Task: For this exercise, repeat all of the material verbatim apart from its images.

Data provided:
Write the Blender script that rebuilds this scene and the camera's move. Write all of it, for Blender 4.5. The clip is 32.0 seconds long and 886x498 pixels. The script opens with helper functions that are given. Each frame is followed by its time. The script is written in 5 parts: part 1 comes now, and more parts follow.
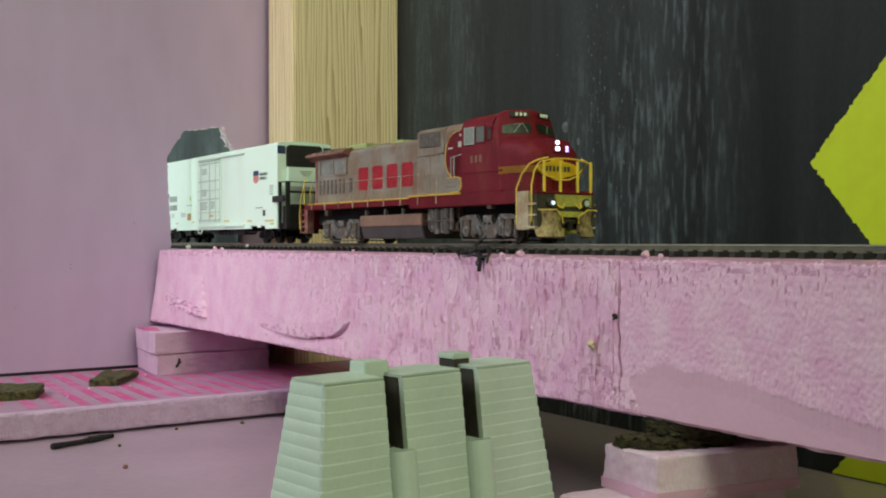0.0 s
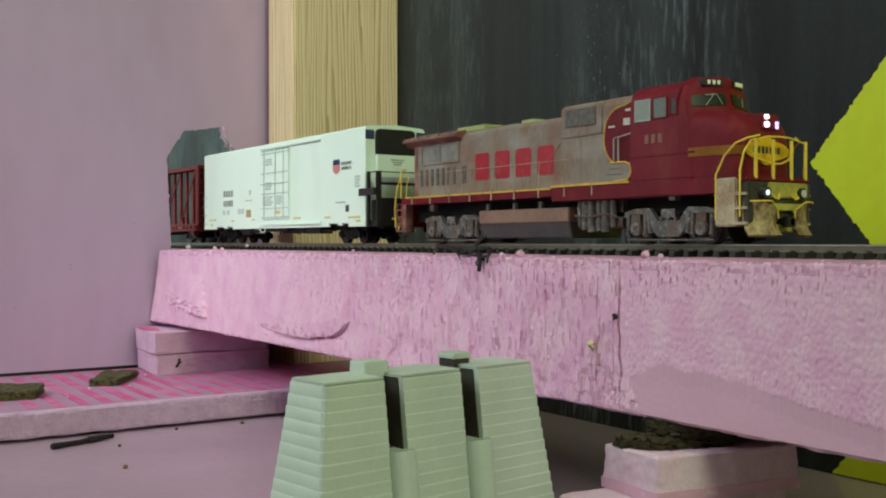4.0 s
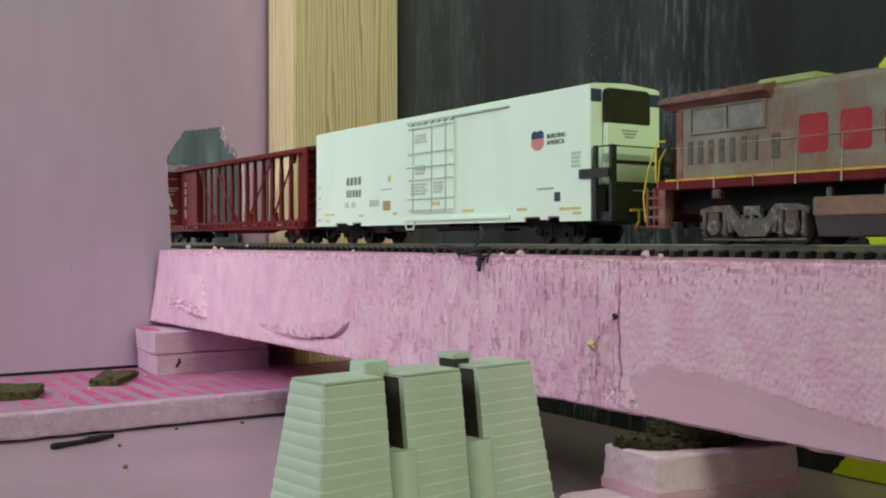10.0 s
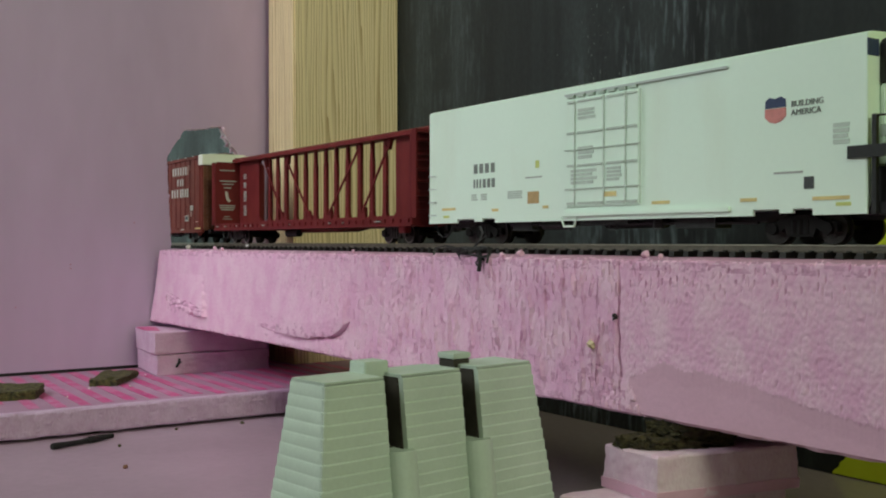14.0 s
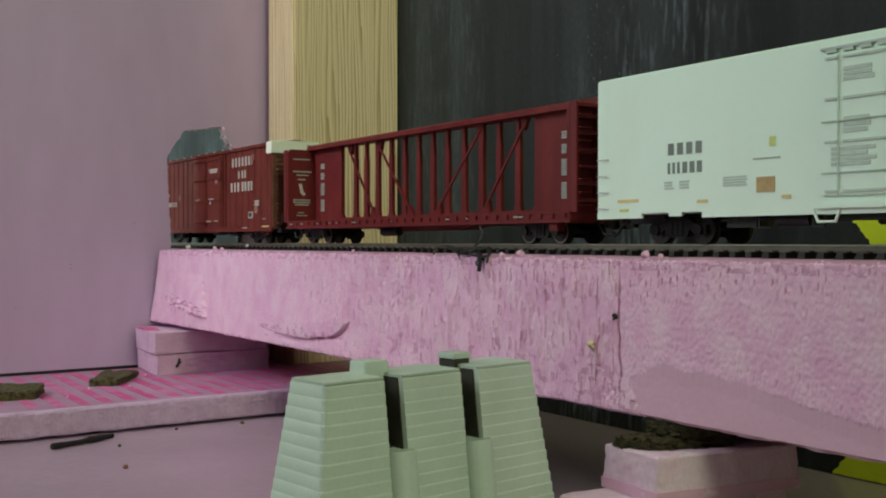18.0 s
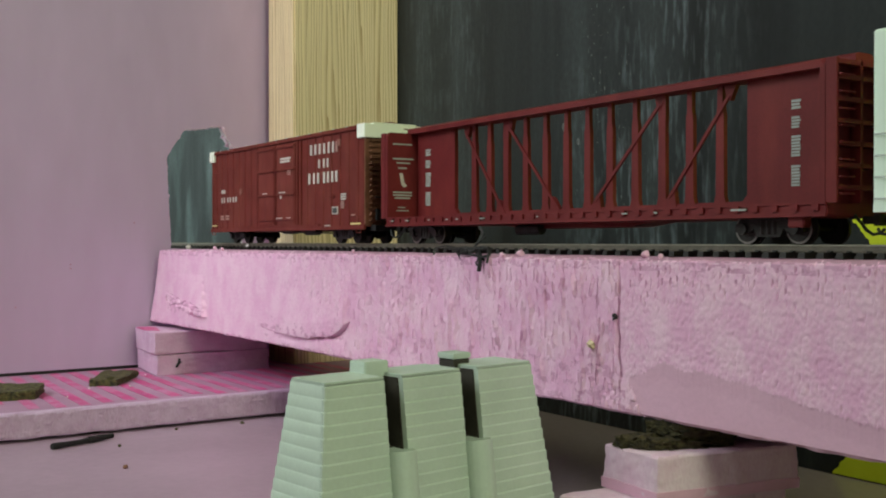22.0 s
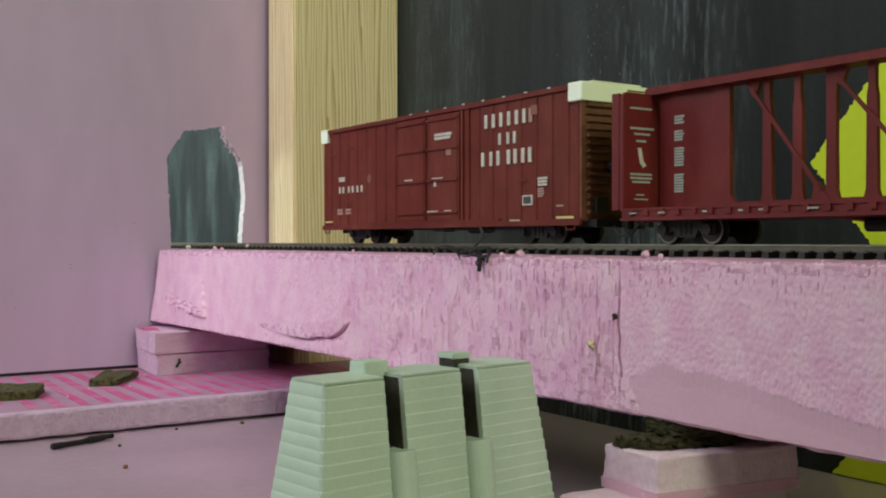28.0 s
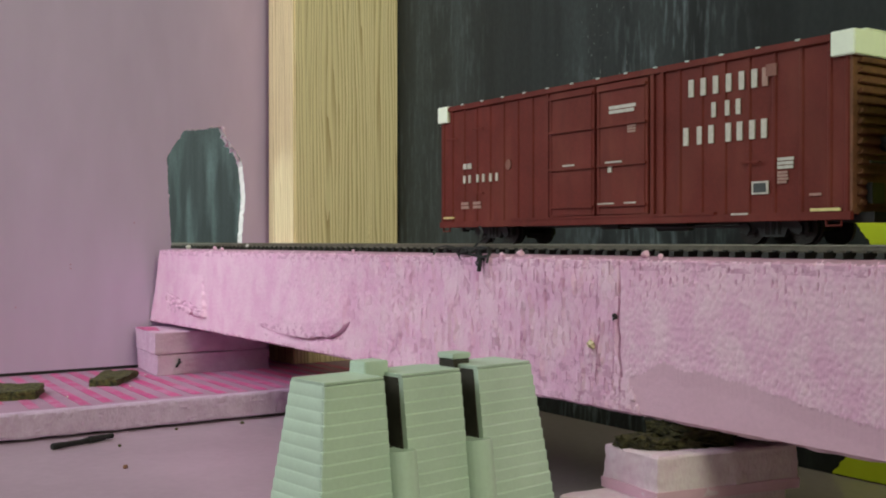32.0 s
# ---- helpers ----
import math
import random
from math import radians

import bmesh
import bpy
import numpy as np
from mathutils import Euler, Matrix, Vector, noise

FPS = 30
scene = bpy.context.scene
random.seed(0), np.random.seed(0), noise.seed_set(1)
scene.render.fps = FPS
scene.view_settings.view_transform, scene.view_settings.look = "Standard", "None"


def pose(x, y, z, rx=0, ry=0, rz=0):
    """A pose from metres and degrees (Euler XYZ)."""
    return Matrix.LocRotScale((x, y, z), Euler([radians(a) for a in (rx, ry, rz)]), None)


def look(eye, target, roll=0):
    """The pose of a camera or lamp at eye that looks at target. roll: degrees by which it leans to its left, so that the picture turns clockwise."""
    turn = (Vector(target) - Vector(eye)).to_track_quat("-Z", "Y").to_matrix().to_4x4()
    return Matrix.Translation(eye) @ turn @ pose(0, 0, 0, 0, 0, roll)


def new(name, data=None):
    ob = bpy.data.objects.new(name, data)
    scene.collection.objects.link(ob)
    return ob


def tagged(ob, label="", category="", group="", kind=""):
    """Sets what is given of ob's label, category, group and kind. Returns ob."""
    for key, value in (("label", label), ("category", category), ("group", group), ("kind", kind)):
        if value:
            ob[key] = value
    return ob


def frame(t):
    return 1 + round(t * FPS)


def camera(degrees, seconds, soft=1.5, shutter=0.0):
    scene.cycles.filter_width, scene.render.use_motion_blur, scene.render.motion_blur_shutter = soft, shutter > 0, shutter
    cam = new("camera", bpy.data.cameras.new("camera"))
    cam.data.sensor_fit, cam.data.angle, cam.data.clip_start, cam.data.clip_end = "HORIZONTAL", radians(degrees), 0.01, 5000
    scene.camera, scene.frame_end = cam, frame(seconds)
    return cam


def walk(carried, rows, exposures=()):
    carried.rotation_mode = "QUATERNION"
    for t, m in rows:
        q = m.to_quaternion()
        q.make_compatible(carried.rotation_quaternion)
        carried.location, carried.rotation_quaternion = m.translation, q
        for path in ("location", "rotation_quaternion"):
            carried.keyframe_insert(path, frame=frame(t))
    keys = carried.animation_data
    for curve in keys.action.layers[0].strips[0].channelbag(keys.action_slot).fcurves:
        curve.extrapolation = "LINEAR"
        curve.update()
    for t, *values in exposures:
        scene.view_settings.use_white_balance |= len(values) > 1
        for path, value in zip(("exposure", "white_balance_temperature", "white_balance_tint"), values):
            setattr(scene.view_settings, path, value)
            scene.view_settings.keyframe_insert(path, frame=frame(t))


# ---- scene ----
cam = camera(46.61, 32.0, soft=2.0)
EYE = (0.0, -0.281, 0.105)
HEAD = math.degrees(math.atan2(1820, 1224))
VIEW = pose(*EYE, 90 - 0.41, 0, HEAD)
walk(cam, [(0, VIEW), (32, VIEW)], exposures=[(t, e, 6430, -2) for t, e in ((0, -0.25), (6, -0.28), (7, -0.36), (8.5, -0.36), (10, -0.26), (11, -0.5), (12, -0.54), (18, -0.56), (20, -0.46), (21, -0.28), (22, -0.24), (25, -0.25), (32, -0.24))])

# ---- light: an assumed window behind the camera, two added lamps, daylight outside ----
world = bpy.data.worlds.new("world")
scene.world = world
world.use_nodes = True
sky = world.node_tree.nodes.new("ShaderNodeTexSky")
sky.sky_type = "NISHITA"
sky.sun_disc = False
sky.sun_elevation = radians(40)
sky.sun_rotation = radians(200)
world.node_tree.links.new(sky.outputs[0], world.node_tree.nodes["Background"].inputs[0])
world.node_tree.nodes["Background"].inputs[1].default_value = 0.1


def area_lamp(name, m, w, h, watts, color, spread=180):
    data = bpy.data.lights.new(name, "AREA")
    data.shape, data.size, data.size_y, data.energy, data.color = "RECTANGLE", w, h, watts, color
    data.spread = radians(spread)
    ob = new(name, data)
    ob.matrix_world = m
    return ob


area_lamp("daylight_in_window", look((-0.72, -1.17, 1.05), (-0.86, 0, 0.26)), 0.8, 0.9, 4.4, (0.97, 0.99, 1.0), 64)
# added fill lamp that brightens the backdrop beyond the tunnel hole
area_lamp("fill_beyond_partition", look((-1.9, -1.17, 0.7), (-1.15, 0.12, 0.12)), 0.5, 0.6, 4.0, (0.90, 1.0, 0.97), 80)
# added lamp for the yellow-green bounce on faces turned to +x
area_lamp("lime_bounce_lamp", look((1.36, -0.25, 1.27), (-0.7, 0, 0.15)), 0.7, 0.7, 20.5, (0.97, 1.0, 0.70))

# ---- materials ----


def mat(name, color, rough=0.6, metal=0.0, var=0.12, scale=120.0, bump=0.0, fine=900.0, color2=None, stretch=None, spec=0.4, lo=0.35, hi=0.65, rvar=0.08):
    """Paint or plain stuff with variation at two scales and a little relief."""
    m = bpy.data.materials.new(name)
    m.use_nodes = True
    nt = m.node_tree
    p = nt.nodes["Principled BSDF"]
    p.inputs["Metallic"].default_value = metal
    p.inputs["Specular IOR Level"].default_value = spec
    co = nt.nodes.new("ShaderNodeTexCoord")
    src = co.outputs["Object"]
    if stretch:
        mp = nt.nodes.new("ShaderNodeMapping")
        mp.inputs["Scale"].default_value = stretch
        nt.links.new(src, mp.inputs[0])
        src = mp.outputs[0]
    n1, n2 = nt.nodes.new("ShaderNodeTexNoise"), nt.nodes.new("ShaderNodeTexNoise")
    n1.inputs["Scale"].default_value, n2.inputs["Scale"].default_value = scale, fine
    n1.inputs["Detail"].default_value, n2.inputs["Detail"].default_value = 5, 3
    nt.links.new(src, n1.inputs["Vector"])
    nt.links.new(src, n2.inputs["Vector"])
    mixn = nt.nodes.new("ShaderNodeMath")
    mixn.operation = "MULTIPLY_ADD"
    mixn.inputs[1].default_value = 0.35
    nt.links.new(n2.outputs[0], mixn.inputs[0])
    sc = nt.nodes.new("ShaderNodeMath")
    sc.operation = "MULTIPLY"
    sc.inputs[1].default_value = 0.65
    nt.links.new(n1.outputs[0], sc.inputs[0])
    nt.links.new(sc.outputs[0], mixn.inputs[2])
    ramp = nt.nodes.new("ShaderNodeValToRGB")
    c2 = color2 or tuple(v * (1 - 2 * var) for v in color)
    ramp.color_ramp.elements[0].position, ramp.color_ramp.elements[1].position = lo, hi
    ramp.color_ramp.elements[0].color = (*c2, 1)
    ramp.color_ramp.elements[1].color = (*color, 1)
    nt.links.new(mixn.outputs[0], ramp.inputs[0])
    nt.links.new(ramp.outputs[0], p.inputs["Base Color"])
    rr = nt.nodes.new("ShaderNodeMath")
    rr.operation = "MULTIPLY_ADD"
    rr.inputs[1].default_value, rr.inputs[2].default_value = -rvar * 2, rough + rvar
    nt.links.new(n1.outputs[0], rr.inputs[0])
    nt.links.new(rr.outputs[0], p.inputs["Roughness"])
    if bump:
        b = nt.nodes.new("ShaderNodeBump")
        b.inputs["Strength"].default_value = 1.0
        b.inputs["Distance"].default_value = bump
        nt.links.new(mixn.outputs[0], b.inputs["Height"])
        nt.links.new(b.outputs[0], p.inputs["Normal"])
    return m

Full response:
Write the Blender script that rebuilds this scene and the camera's move. Write all of it, for Blender 4.5. The clip is 32.0 seconds long and 886x498 pixels. The script opens with helper functions that are given. Each frame is followed by its time. The script is written in 5 parts: part 1 comes now, and more parts follow.
0.0 s
4.0 s
10.0 s
14.0 s
18.0 s
22.0 s
28.0 s
32.0 s
# ---- helpers ----
import math
import random
from math import radians

import bmesh
import bpy
import numpy as np
from mathutils import Euler, Matrix, Vector, noise

FPS = 30
scene = bpy.context.scene
random.seed(0), np.random.seed(0), noise.seed_set(1)
scene.render.fps = FPS
scene.view_settings.view_transform, scene.view_settings.look = "Standard", "None"


def pose(x, y, z, rx=0, ry=0, rz=0):
    """A pose from metres and degrees (Euler XYZ)."""
    return Matrix.LocRotScale((x, y, z), Euler([radians(a) for a in (rx, ry, rz)]), None)


def look(eye, target, roll=0):
    """The pose of a camera or lamp at eye that looks at target. roll: degrees by which it leans to its left, so that the picture turns clockwise."""
    turn = (Vector(target) - Vector(eye)).to_track_quat("-Z", "Y").to_matrix().to_4x4()
    return Matrix.Translation(eye) @ turn @ pose(0, 0, 0, 0, 0, roll)


def new(name, data=None):
    ob = bpy.data.objects.new(name, data)
    scene.collection.objects.link(ob)
    return ob


def tagged(ob, label="", category="", group="", kind=""):
    """Sets what is given of ob's label, category, group and kind. Returns ob."""
    for key, value in (("label", label), ("category", category), ("group", group), ("kind", kind)):
        if value:
            ob[key] = value
    return ob


def frame(t):
    return 1 + round(t * FPS)


def camera(degrees, seconds, soft=1.5, shutter=0.0):
    scene.cycles.filter_width, scene.render.use_motion_blur, scene.render.motion_blur_shutter = soft, shutter > 0, shutter
    cam = new("camera", bpy.data.cameras.new("camera"))
    cam.data.sensor_fit, cam.data.angle, cam.data.clip_start, cam.data.clip_end = "HORIZONTAL", radians(degrees), 0.01, 5000
    scene.camera, scene.frame_end = cam, frame(seconds)
    return cam


def walk(carried, rows, exposures=()):
    carried.rotation_mode = "QUATERNION"
    for t, m in rows:
        q = m.to_quaternion()
        q.make_compatible(carried.rotation_quaternion)
        carried.location, carried.rotation_quaternion = m.translation, q
        for path in ("location", "rotation_quaternion"):
            carried.keyframe_insert(path, frame=frame(t))
    keys = carried.animation_data
    for curve in keys.action.layers[0].strips[0].channelbag(keys.action_slot).fcurves:
        curve.extrapolation = "LINEAR"
        curve.update()
    for t, *values in exposures:
        scene.view_settings.use_white_balance |= len(values) > 1
        for path, value in zip(("exposure", "white_balance_temperature", "white_balance_tint"), values):
            setattr(scene.view_settings, path, value)
            scene.view_settings.keyframe_insert(path, frame=frame(t))


# ---- scene ----
cam = camera(46.61, 32.0, soft=2.0)
EYE = (0.0, -0.281, 0.105)
HEAD = math.degrees(math.atan2(1820, 1224))
VIEW = pose(*EYE, 90 - 0.41, 0, HEAD)
walk(cam, [(0, VIEW), (32, VIEW)], exposures=[(t, e, 6430, -2) for t, e in ((0, -0.25), (6, -0.28), (7, -0.36), (8.5, -0.36), (10, -0.26), (11, -0.5), (12, -0.54), (18, -0.56), (20, -0.46), (21, -0.28), (22, -0.24), (25, -0.25), (32, -0.24))])

# ---- light: an assumed window behind the camera, two added lamps, daylight outside ----
world = bpy.data.worlds.new("world")
scene.world = world
world.use_nodes = True
sky = world.node_tree.nodes.new("ShaderNodeTexSky")
sky.sky_type = "NISHITA"
sky.sun_disc = False
sky.sun_elevation = radians(40)
sky.sun_rotation = radians(200)
world.node_tree.links.new(sky.outputs[0], world.node_tree.nodes["Background"].inputs[0])
world.node_tree.nodes["Background"].inputs[1].default_value = 0.1


def area_lamp(name, m, w, h, watts, color, spread=180):
    data = bpy.data.lights.new(name, "AREA")
    data.shape, data.size, data.size_y, data.energy, data.color = "RECTANGLE", w, h, watts, color
    data.spread = radians(spread)
    ob = new(name, data)
    ob.matrix_world = m
    return ob


area_lamp("daylight_in_window", look((-0.72, -1.17, 1.05), (-0.86, 0, 0.26)), 0.8, 0.9, 4.4, (0.97, 0.99, 1.0), 64)
# added fill lamp that brightens the backdrop beyond the tunnel hole
area_lamp("fill_beyond_partition", look((-1.9, -1.17, 0.7), (-1.15, 0.12, 0.12)), 0.5, 0.6, 4.0, (0.90, 1.0, 0.97), 80)
# added lamp for the yellow-green bounce on faces turned to +x
area_lamp("lime_bounce_lamp", look((1.36, -0.25, 1.27), (-0.7, 0, 0.15)), 0.7, 0.7, 20.5, (0.97, 1.0, 0.70))

# ---- materials ----


def mat(name, color, rough=0.6, metal=0.0, var=0.12, scale=120.0, bump=0.0, fine=900.0, color2=None, stretch=None, spec=0.4, lo=0.35, hi=0.65, rvar=0.08):
    """Paint or plain stuff with variation at two scales and a little relief."""
    m = bpy.data.materials.new(name)
    m.use_nodes = True
    nt = m.node_tree
    p = nt.nodes["Principled BSDF"]
    p.inputs["Metallic"].default_value = metal
    p.inputs["Specular IOR Level"].default_value = spec
    co = nt.nodes.new("ShaderNodeTexCoord")
    src = co.outputs["Object"]
    if stretch:
        mp = nt.nodes.new("ShaderNodeMapping")
        mp.inputs["Scale"].default_value = stretch
        nt.links.new(src, mp.inputs[0])
        src = mp.outputs[0]
    n1, n2 = nt.nodes.new("ShaderNodeTexNoise"), nt.nodes.new("ShaderNodeTexNoise")
    n1.inputs["Scale"].default_value, n2.inputs["Scale"].default_value = scale, fine
    n1.inputs["Detail"].default_value, n2.inputs["Detail"].default_value = 5, 3
    nt.links.new(src, n1.inputs["Vector"])
    nt.links.new(src, n2.inputs["Vector"])
    mixn = nt.nodes.new("ShaderNodeMath")
    mixn.operation = "MULTIPLY_ADD"
    mixn.inputs[1].default_value = 0.35
    nt.links.new(n2.outputs[0], mixn.inputs[0])
    sc = nt.nodes.new("ShaderNodeMath")
    sc.operation = "MULTIPLY"
    sc.inputs[1].default_value = 0.65
    nt.links.new(n1.outputs[0], sc.inputs[0])
    nt.links.new(sc.outputs[0], mixn.inputs[2])
    ramp = nt.nodes.new("ShaderNodeValToRGB")
    c2 = color2 or tuple(v * (1 - 2 * var) for v in color)
    ramp.color_ramp.elements[0].position, ramp.color_ramp.elements[1].position = lo, hi
    ramp.color_ramp.elements[0].color = (*c2, 1)
    ramp.color_ramp.elements[1].color = (*color, 1)
    nt.links.new(mixn.outputs[0], ramp.inputs[0])
    nt.links.new(ramp.outputs[0], p.inputs["Base Color"])
    rr = nt.nodes.new("ShaderNodeMath")
    rr.operation = "MULTIPLY_ADD"
    rr.inputs[1].default_value, rr.inputs[2].default_value = -rvar * 2, rough + rvar
    nt.links.new(n1.outputs[0], rr.inputs[0])
    nt.links.new(rr.outputs[0], p.inputs["Roughness"])
    if bump:
        b = nt.nodes.new("ShaderNodeBump")
        b.inputs["Strength"].default_value = 1.0
        b.inputs["Distance"].default_value = bump
        nt.links.new(mixn.outputs[0], b.inputs["Height"])
        nt.links.new(b.outputs[0], p.inputs["Normal"])
    return m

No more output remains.